Re: Choice of VMs under i386 Stretch?
> I have an innate desire to help people, but more importantly I give
> people the benefit of the doubt. Besides I self-taught myself a few
> things along the way, so I consider it a win.
Yes, please (and please remind me of that as well when I fail to follow
it ;-)
>> Now, which one of you is going to tell him that running virtual
>> machines is a bit of a stretch on a 32-bit host?
Huh? The only systems on which I have ever run virtual machines were
all 32bit Debian systems. Now admittedly, I tend to count LXC as a VM,
so maybe this is imprecise, but even w.r.t actual VMs they've all
been 32bit.
> think in this day and age it is a bit silly to try and run a VM on a
> 32-bit host
Why? Often the question is not "which hardware should I pick to run
this VM" but "what kinds of technology should I use to run this software
on this hardware". When "this hardware" is 32bit, and a VM is needed
between the two, then that's that.
What might be silly is to think that this choice can't be the best one.

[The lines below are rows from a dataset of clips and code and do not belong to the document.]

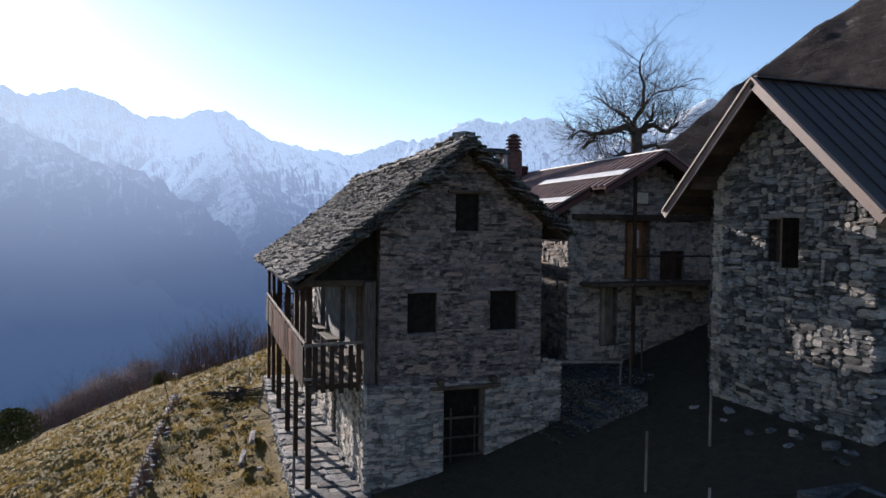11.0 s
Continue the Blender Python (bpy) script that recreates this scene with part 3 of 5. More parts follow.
crest_mid = [(-0.4, 8.98, 3250), (-0.87, 9.08, 3200), (-1.92, 8.97, 3150), (-3.4, 7.96, 3080), (-5.12, 7.0, 3000), (-6.5, 6.7, 2950), (-8.5, 5.9, 2900), (-10.5, 5.3, 2820), (-12.7, 4.4, 2740), (-15.0, 3.2, 2640), (-17.3, 2.0, 2540),
             (-20.1, 0.9, 2430), (-22.5, -0.1, 2330), (-27, -3.2, 2200)]
crest_back = at_range(3500, [(-3, 6.5), (-5.12, 7.0), (-6.43, 6.89), (-7.53, 6.71), (-8.42, 6.28), (-9.77, 6.54), (-11.22, 6.0), (-14, 4.5)])
crest_spur = [(-0.9, 9.0, 3150), (-1.6, 7.0, 2750), (-2.6, 5.0, 2400), (-4.0, 2.0, 2050), (-5.5, -3, 1650)]
crest_dark = [(44, 9.0, 2500), (26, 7.7, 2300), (22.5, 7.45, 2230), (18.6, 7.4, 2150), (15.2, 7.4, 2080), (12.9, 7.5, 2000), (11.1, 6.3, 1900), (9.3, 4.7, 1820), (7.4, 3.1, 1740), (5.8, 1.66, 1690), (4.3, 0.6, 1640), (1.5, -3, 1500)]
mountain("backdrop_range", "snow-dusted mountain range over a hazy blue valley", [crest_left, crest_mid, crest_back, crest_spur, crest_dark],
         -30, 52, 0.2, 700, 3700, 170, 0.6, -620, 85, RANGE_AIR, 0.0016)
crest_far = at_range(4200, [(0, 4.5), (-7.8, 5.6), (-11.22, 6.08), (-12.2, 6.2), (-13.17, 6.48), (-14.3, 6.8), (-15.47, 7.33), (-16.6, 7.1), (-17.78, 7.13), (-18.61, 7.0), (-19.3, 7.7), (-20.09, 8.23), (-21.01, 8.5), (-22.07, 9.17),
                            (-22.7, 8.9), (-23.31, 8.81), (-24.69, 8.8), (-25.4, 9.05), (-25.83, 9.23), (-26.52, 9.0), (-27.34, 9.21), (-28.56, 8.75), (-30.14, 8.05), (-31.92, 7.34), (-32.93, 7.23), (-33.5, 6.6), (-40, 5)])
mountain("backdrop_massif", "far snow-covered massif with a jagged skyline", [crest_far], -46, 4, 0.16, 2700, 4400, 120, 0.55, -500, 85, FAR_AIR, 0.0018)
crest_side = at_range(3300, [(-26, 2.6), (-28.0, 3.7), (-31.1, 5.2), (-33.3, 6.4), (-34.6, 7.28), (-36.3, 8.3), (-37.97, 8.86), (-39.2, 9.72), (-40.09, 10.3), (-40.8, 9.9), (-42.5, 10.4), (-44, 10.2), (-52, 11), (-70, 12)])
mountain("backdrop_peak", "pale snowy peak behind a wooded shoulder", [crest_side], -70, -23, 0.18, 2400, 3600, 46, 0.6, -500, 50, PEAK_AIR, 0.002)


# the wooded shoulder that closes the valley: a crest near by in the north, climbing to a mountain in the east
SPUR = [(-80, 17, 1500), (-60, 18.3, 1900), (-52, 17.2, 2250), (-49.1, 15.54, 2190), (-47, 14.5, 2090), (-45.5, 13.35, 1990), (-43.6, 12.1, 1840), (-41.7, 10.9, 1640), (-40.4, 9.5, 1490), (-38.3, 7.8, 1240),
        (-36.1, 6.3, 990), (-32.9, 4.2, 715), (-31, 3.5, 625), (-28.3, 3.3, 596), (-26.4, 3.1, 576), (-24.1, 2.6, 556), (-22.7, 1.0, 542), (-21.3, -0.2, 532), (-20.8, -1.8, 522), (-19.8, -3.7, 512), (-17.9, -5.1, 503),
        (-15.1, -6.5, 488), (-12.3, -8.1, 479), (-9.5, -8.75, 469), (-7, -9.15, 460), (-4.5, -10.7, 450), (-1, -10.6, 441), (2.4, -11.3, 432), (4.9, -11.8, 422), (6.5, -12.7, 408), (7.8, -13.8, 383),
        (11.7, -15.8, 334), (15.5, -17.2, 284), (22, -19.5, 240), (40, -24, 220)]
SPUR_AZ, SPUR_EL, SPUR_R = zip(*SPUR)


def shoulder_z(az, r):
    el, rc = np.interp(az, SPUR_AZ, SPUR_EL), np.interp(az, SPUR_AZ, SPUR_R)
    top = O.z + rc * np.tan(np.radians(el))
    foot = np.interp(-az, [-40, -10, 15, 30, 45, 80], [-95, -80, -46, -14, 8, 20])
    s = np.clip((r - 75) / (rc - 75), 0, 1)
    dip = -34 * np.sin(np.pi * np.clip(s * 1.1, 0, 1)) * smooth(az, -38, -26)
    z = foot + (top - foot) * s ** 2.0 + dip
    return z - 0.75 * np.maximum(r - rc, 0), s


def build_shoulder():
    az = np.arange(-80, 40.1, 0.28)
    steps = np.concatenate([np.linspace(0, 1, 88) ** 1.25, 1 + np.geomspace(0.01, 0.8, 12)])
    A, R = np.meshgrid(az, steps, indexing="ij")
    R = 75 + (np.interp(A, SPUR_AZ, SPUR_R) - 75) * R
    X, Y = polar(A, R)
    Z, S = shoulder_z(A, R)
    n, m = X.shape
    for i in range(n):
        for j in range(m):
            p = Vector((X[i, j], Y[i, j], 0.0))
            Z[i, j] += min(R[i, j] / 600.0, 1.0) * 0.6 * (7 * noise.noise(p * 0.012) + 3.5 * noise.noise(p * 0.045)) * min(1.0, abs(1.02 - S[i, j]) * 6 + 0.25) + 1.5 * min(R[i, j] / 600.0, 1.0) * noise.fractal(p * 0.03, 0.8, 2.0, 4) + 0.005 * max(R[i, j] - 700, 0) * noise.fractal(p * 0.006, 0.8, 2.0, 5)
    verts = np.stack([X, Y, Z], -1).reshape(-1, 3).tolist()
    faces = [(i * m + j, i * m + j + 1, (i + 1) * m + j + 1, (i + 1) * m + j) for i in range(n - 1) for j in range(m - 1)]
    ob = raw("hillside", verts, faces, WOODED, None, smooth=True)
    tagged(ob, "steep hillside of leafless brown winter woods", "hillside", kind="structure")


build_shoulder()

# ---- the stone house with the gallery ----
RIDGE_X, RIDGE_Z, PITCH = 3.09, 8.06, 0.8
Y_FRONT, Y_BACK = -7.0, 8.3


def skew(y, k=0.023):
    """The old house is not square: its roof and gallery swing east towards the north."""
    return k * (y + 7.2)


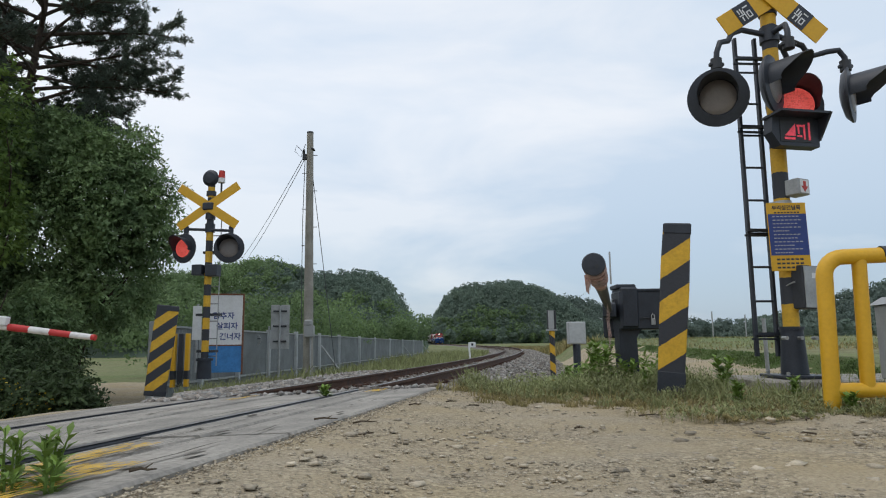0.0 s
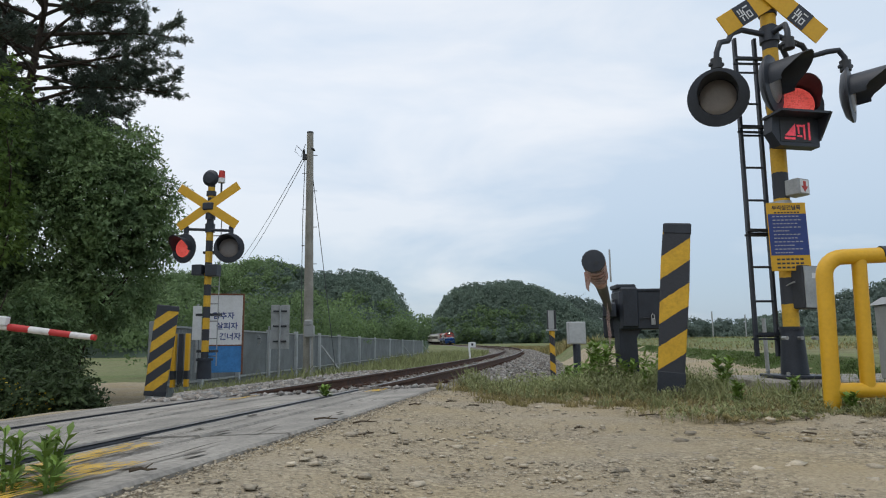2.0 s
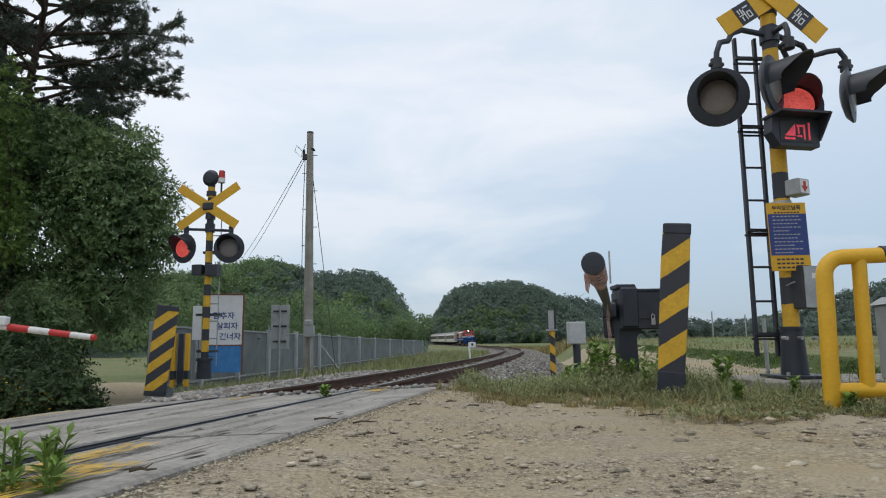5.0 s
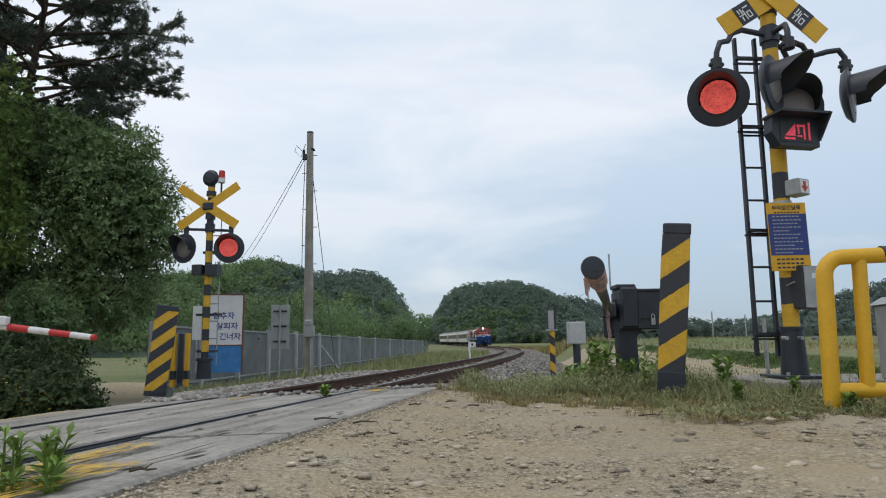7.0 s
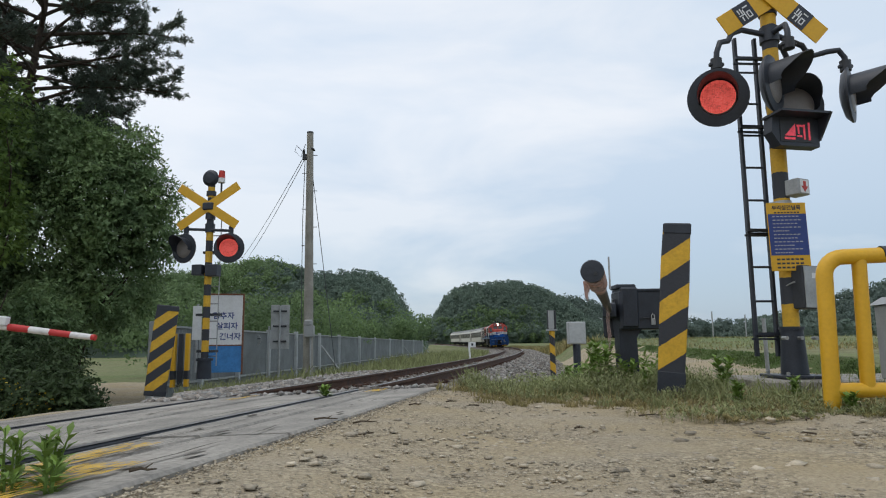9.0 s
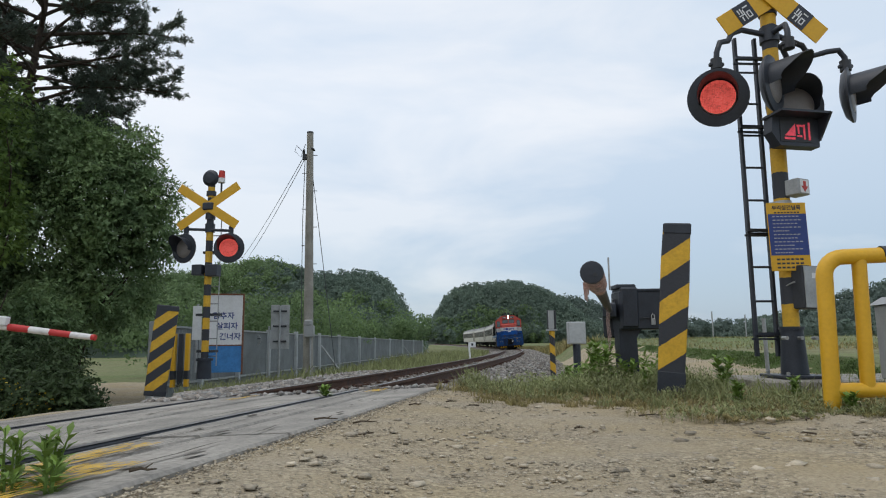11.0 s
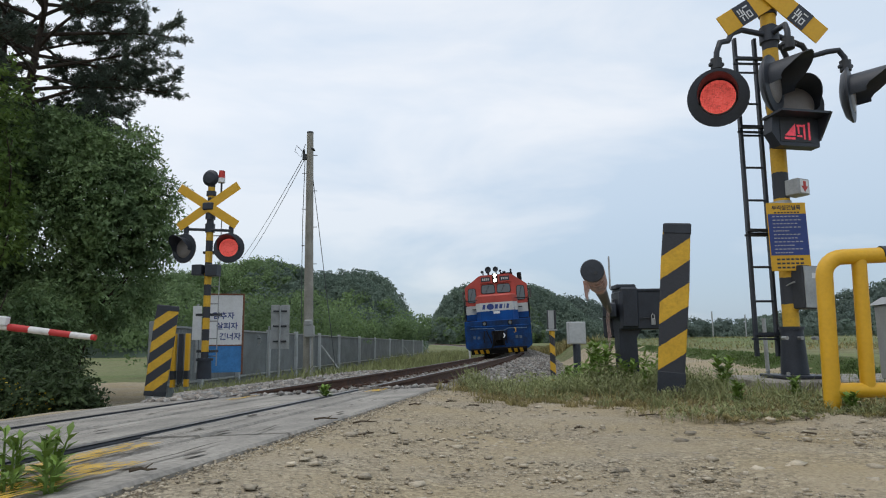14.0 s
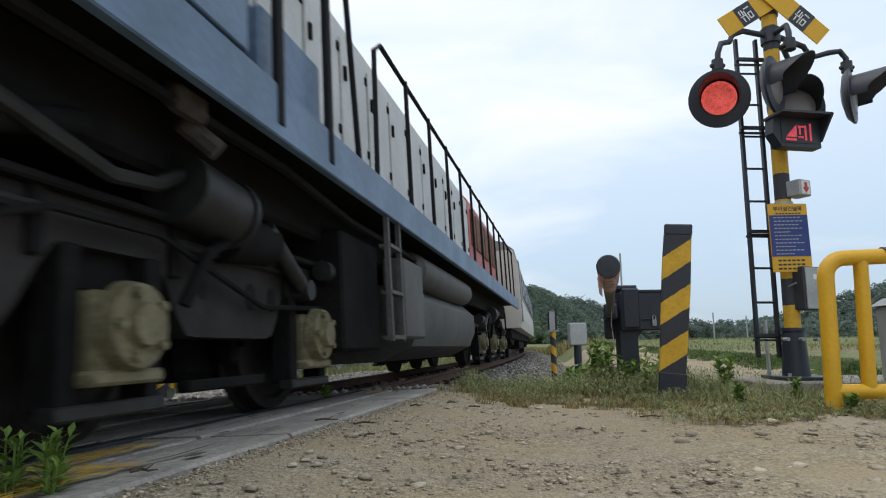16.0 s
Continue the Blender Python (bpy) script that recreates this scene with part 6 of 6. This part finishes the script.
def coach():
    c = thing("passenger_coach", "cream passenger coach with dark window band and orange-brown ends", "railway coach", group="train coaches")
    prof = [(-1.5, 0.95), (1.5, 0.95), (1.56, 1.3), (1.56, 2.9), (1.45, 3.35), (-1.45, 3.35), (-1.56, 2.9), (-1.56, 1.3)]
    part("body", Shape().prism(prof, -COACH_L / 2 + 0.4, COACH_L / 2 - 0.4), T_CREAMY, c)
    part("roof", Shape().prism([(-1.47, 3.35), (1.47, 3.35), (1.15, 3.62), (0.5, 3.76), (-0.5, 3.76), (-1.15, 3.62)], -COACH_L / 2 + 0.4, COACH_L / 2 - 0.4), T_ROOF, c)
    for k in range(3):
        part("roof_unit", Shape().box((0, -7 + 7 * k, 3.80), (1.3, 2.4, 0.24), 0.05), T_ROOF, c)
    for sgn in (-1, 1):
        part("band", Shape().box((sgn * 1.562, 0, 2.42), (0.012, COACH_L - 3.4, 1.05)), T_BAND, c)
        for k in range(9):
            w_ = sub("window", c, pose(sgn * 1.572, -8.0 + 2.0 * k, 2.45))
            part("window_frame", Shape().box((0, 0, 0), (0.012, 1.42, 0.76)), T_DARK, w_)
            part("pane", Shape().box((sgn * 0.008, 0, 0), (0.008, 1.32, 0.66)), T_TINT, w_)
        for y in (-10.4, 10.4):
            part("door", Shape().box((sgn * 1.565, y, 2.1), (0.02, 0.8, 1.9), 0.005), T_BAND, c)
    part("underframe", Shape().box((0, 0, 0.80), (2.4, COACH_L - 1, 0.3)).box((0, 0, 0.55), (2.2, 6, 0.5), 0.04), T_DARK, c)
    for y in (-COACH_L / 2 + 0.2, COACH_L / 2 - 0.2):
        part("gangway", Shape().box((0, y, 2.1), (1.1, 0.5, 2.2), 0.05), RUBBER, c)
    for y in (-7.9, 7.9):
        b = sub("bogie", c, pose(0, y, 0))
        for sgn in (-1, 1):
            part("side_frame", Shape().prism([(-1.7, 0.45), (-1.4, 0.62), (-0.5, 0.45), (0.5, 0.45), (1.4, 0.62), (1.7, 0.45), (1.6, 0.75), (-1.6, 0.75)], sgn * 1.0 - 0.06, sgn * 1.0 + 0.06, "x"), T_DARK, b)
        for q in (-1.15, 1.15):
            wheelset(b, q, 0.43, False)
    return c


coaches = [coach()]
for k in range(2):
    coaches.append(copy_thing(coaches[0], Matrix()))


# ---- what moves ----
def head_s(t):
    """How far along the line the cab front is at t seconds."""
    u = 15.989807 - t
    return 15.483777 * u - 0.5 * 0.078031 * u * u + 0.3 * float(smooth(15.4, 15.8, np.array(t)))


def rail_pose(s_front, s_rear, ahead):
    """A vehicle on two bogies; its origin lies the given way ahead of the front bogie."""
    a, b = line_at(s_front), line_at(s_rear)
    fwd = (a[0] - b[0]).normalized()
    up_ = (a[3] + b[3]).normalized()
    right = fwd.cross(up_).normalized()
    up_ = right.cross(fwd)
    m = Matrix((right, fwd, up_)).transposed().to_4x4()
    return Matrix.Translation(a[0] + fwd * ahead) @ m


# one flash of both lamps lasts 0.975 s; the lit array slides out before its dark lens and back behind it
FLASH, START = 0.975, 0.17


def flash_rows(first, base):
    out_, in_ = base @ pose(0, 0.030, 0), base @ pose(0, -0.045, 0)
    rows, t = [(0.0, in_ if first else out_)], START
    state = not first
    while t < 15.95:
        a, b = (in_, out_) if not state else (out_, in_)
        rows += [(t - 0.034, a), (t, b)]
        state = not state
        t += FLASH / 2
    rows.append((16.0, rows[-1][1]))
    return rows


def motions():
    ts = [0.4 * k for k in range(36)] + [14.4 + 0.2 * k for k in range(9)]
    walk(loco, [(t, rail_pose(head_s(t) + 2.05, head_s(t) + 14.6, 2.05)) for t in ts])
    for k, c in enumerate(coaches):
        off = 18.6 + COACH_L / 2 + k * (COACH_L + 0.3)
        walk(c, [(t, rail_pose(head_s(t) + off - 7.9, head_s(t) + off + 7.9, -7.9)) for t in ts])
    for w, y, r in wheels:
        sgn = -1 if abs(w.parent.matrix_basis.to_euler().z) < 1 else 1
        walk(w, [(0.05 * k, pose(0, y, r) @ Matrix.Rotation(sgn * (head_s(0) - head_s(0.05 * k)) / r, 4, "X")) for k in range(321)])
    for led, first in ((ledA, True), (ledB, False), (fledA, False), (fledB, True)):
        walk(led, flash_rows(first, Matrix()))
    # the lowered arm sways in the wind: turn and dip of its tip
    hub = Vector((-0.17, -0.05, 0.73))
    base_dir = arm_dir.normalized()
    rows = []
    for t, dx, dz in SWAY:
        tip = hub + base_dir * AL + Vector((dx, 0, dz))
        m = look(hub, tip) @ pose(0, 0, 0, -90, 0, 0) @ pose(0, 0, 0, 0, 0, 180)
        rows.append((t, m))
    walk(arm, rows)


# seconds, sideways and upward shift of the arm's tip in metres
SWAY = [(0, 0, 0.0), (0.5, -0.010, -0.032), (1.0, 0, 0.006), (1.5, -0.010, -0.037), (2.0, 0, 0.012), (2.5, -0.010, -0.040), (3.0, 0, 0.012), (3.5, -0.010, -0.040),
        (4.0, 0, 0.010), (4.5, -0.009, -0.034), (5.0, -0.002, 0.004), (5.5, -0.008, -0.028), (6.0, -0.002, -0.004), (6.5, -0.006, -0.021), (7.0, -0.004, -0.012), (7.5, -0.004, -0.014), (8.0, -0.005, -0.018),
        (8.5, -0.004, -0.008), (9.0, -0.006, -0.026), (9.5, -0.001, 0.0), (10.0, -0.008, -0.03), (10.5, 0, 0.004), (11.0, -0.008, -0.03), (11.5, 0, 0.006), (12.0, -0.009, -0.030), (12.5, 0.002, 0.004), (13.0, -0.008, -0.026),
        (13.5, 0, 0.002), (14.0, -0.006, -0.024), (14.5, 0, -0.004), (15.0, -0.003, -0.018), (15.5, 0, -0.010), (15.8, 0.018, -0.012), (16.0, 0.050, -0.006)]
motions()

> (or for that matter, run a 32-bit host at all if your
> hardware supports 64-bit,
That's what I do on half of my machines, yes (the other half is a mix
of 32bit-only and 64bit-only systems).
> That said I do not believe that any existing i386 32-bit-only hardware
> that is still floating around even supports the virtual machine
> extensions necessary to run a true VM host.
I haven't use qemu on my 32bit only i686 machines recently, but I see no
reason why it wouldn't work any more.
> Containers like Docker? Sure, those should still work,
Of course they do. Just like `chroot` (of which they're basically an
extension) they require no special hardware support of any kind.